───── Record extracts ─────

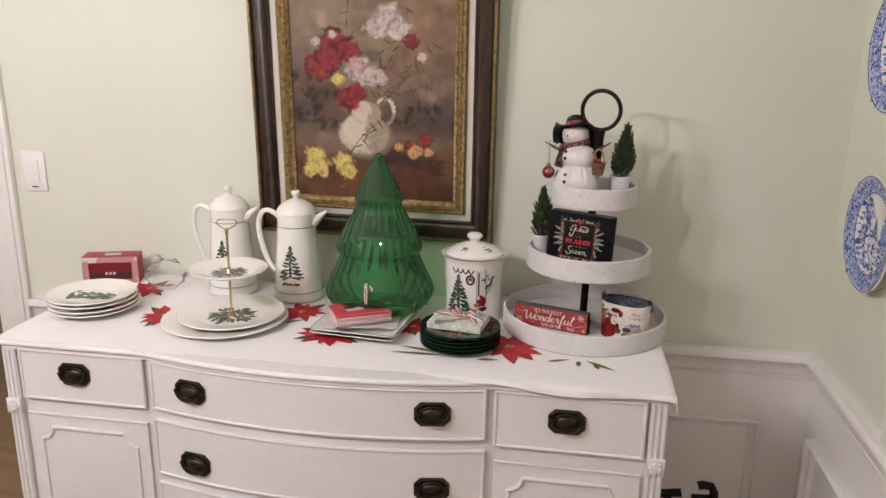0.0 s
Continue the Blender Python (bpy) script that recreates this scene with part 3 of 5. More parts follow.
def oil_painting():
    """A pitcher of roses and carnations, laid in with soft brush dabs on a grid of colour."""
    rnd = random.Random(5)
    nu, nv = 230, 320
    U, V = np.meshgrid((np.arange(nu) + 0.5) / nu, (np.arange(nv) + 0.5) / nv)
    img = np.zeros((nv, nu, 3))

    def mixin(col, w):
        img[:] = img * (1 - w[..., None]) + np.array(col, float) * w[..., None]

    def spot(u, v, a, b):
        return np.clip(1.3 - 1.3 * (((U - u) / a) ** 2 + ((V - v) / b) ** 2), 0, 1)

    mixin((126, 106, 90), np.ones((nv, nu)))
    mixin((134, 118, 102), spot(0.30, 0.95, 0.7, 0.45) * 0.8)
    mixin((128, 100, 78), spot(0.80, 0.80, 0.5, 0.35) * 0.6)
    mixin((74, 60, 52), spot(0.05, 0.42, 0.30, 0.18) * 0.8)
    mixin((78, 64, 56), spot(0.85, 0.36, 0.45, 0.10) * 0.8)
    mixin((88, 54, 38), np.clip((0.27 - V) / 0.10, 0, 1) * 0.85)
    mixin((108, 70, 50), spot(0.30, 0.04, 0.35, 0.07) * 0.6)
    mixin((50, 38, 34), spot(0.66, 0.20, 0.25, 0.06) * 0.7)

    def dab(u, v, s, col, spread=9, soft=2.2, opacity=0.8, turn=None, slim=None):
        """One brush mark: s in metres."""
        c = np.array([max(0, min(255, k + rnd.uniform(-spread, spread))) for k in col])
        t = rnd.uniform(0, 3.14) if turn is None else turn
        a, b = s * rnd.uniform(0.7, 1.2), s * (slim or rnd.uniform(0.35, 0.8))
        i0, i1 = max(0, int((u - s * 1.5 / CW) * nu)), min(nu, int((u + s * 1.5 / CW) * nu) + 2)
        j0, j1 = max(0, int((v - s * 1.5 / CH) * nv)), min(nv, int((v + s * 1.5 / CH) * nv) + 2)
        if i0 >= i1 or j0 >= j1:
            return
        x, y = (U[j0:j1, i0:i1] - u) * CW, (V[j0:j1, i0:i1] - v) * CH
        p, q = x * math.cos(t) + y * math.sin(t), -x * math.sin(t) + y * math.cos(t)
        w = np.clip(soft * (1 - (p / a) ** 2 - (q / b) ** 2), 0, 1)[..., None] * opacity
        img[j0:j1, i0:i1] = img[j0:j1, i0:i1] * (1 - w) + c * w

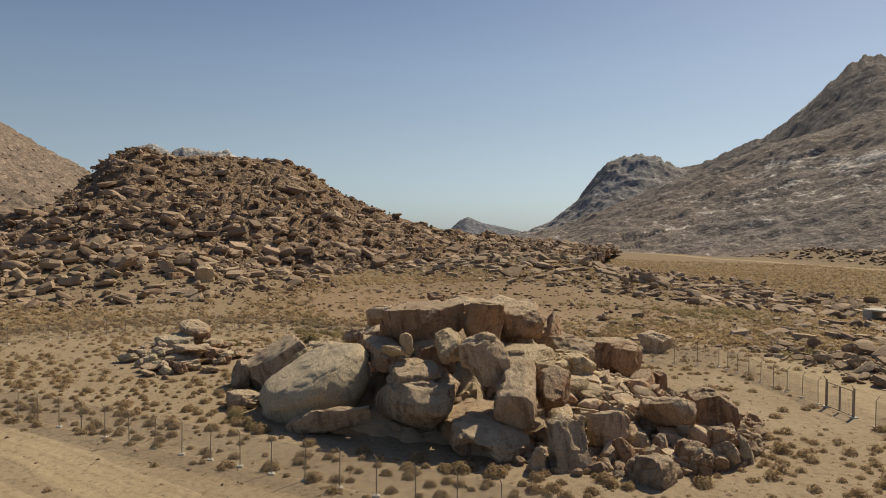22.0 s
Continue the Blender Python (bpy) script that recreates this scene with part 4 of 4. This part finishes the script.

─────

Can you repeat, word for word, every line above from the one containing "More parts follow." down to the one containing "img[:] = img", including both?

Expected answer:
Continue the Blender Python (bpy) script that recreates this scene with part 3 of 5. More parts follow.
def oil_painting():
    """A pitcher of roses and carnations, laid in with soft brush dabs on a grid of colour."""
    rnd = random.Random(5)
    nu, nv = 230, 320
    U, V = np.meshgrid((np.arange(nu) + 0.5) / nu, (np.arange(nv) + 0.5) / nv)
    img = np.zeros((nv, nu, 3))

    def mixin(col, w):
        img[:] = img * (1 - w[..., None]) + np.array(col, float) * w[..., None]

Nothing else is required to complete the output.